Many children are not trying to be deceptive in a calculated way when they hide potty accidents or bedwetting. They may be trying to avoid embarrassment, disappointment, loss of privileges, or a difficult conversation. Some children freeze when they notice an accident. Others hope no one will see. When parents understand that shame is often driving the behavior, it becomes easier to respond in a way that helps a child feel safe admitting accidents sooner.

What helps children tell the truth about accidents

Stay calm first

A neutral tone matters. If your child expects anger, frustration, or visible disappointment, they are more likely to hide what happened next time.

Use simple, direct language

Ask what happened without blame. Clear, matter-of-fact questions make it easier for a child to answer honestly than lectures or repeated questioning.

Praise honesty, not the accident

Let your child know that telling the truth was the right choice. This separates the cleanup from the honesty and reinforces the behavior you want to see again.

What to say when your child lies about an accident

Name safety

Try: “You can tell me when accidents happen. I’m here to help.” This lowers fear and shows that honesty leads to support, not shame.

Avoid arguing over obvious signs

If clothing or bedding is wet, long back-and-forth exchanges can increase defensiveness. Keep it brief and move toward cleanup and reassurance.

Reconnect after cleanup

Once your child is calm, remind them what to do next time: tell you right away, get help changing, and trust that you will handle it together.

How to ask about accidents without shame

The goal is to make honesty feel easier than hiding. Instead of “Why didn’t you tell me?” try “Did your body have an accident?” or “Do you need help getting cleaned up?” These phrases reduce blame and keep the focus on problem-solving. If bedwetting is the main issue, a gentle morning routine can help: check in quietly, help your child change, and avoid making the wet bed the center of attention.

Signs your approach is building more honesty

Your child tells you sooner

Even a shorter delay is progress. A child who used to hide accidents for hours may begin telling you after a few minutes.

There is less denial

When children feel safer, they spend less energy insisting nothing happened and more energy accepting help.

Emotions become more manageable

Your child may still feel embarrassed, but with a supportive response, the panic, shutdown, or intense shame often starts to ease.

Frequently Asked Questions

What should I say when my child lies about a toilet accident?

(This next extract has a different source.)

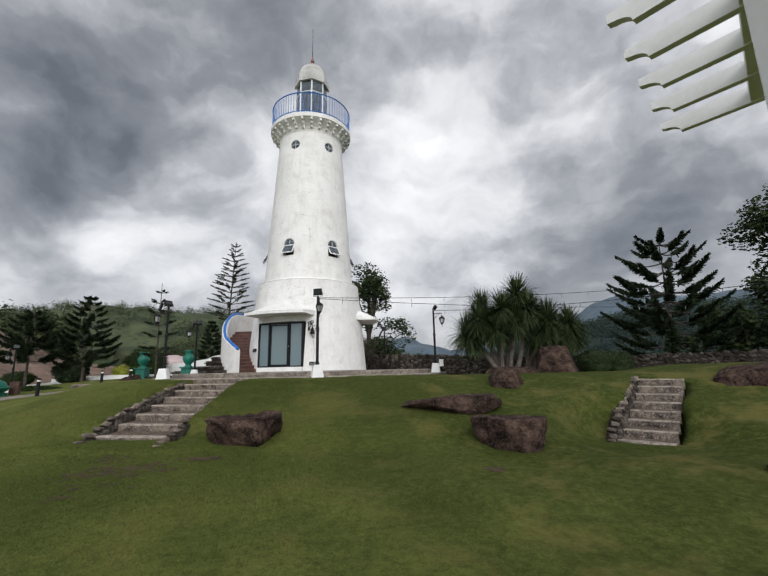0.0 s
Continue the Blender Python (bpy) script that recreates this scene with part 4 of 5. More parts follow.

Keep your voice calm and avoid a long confrontation. You can say, “It looks like there was an accident. You can tell me when that happens, and I’ll help you.” This supports honesty while moving quickly into cleanup.

How do I get my child to be honest about bedwetting?

Make mornings predictable and low-shame. If your child wets the bed, respond quietly, help with changing, and praise honesty if they tell you. Children are more likely to admit bedwetting when they know they will not be blamed or embarrassed.

Why is my child hiding toilet accidents?

Children often hide accidents because they feel ashamed, fear getting in trouble, or want to avoid an uncomfortable conversation. Hiding usually means your child needs more emotional safety around accidents, not harsher consequences.

How can I ask my child about accidents without making them feel worse?

Use short, neutral questions such as “Do you need help?” or “Did an accident happen?” Avoid loaded questions, visible frustration, or repeated demands for an explanation. The calmer your approach, the easier honesty becomes.

Should there be consequences for lying about potty accidents?

In most cases, consequences for the lie can increase shame and make hiding more likely. It is usually more effective to focus on calm cleanup, clear expectations, and positive reinforcement when your child tells the truth.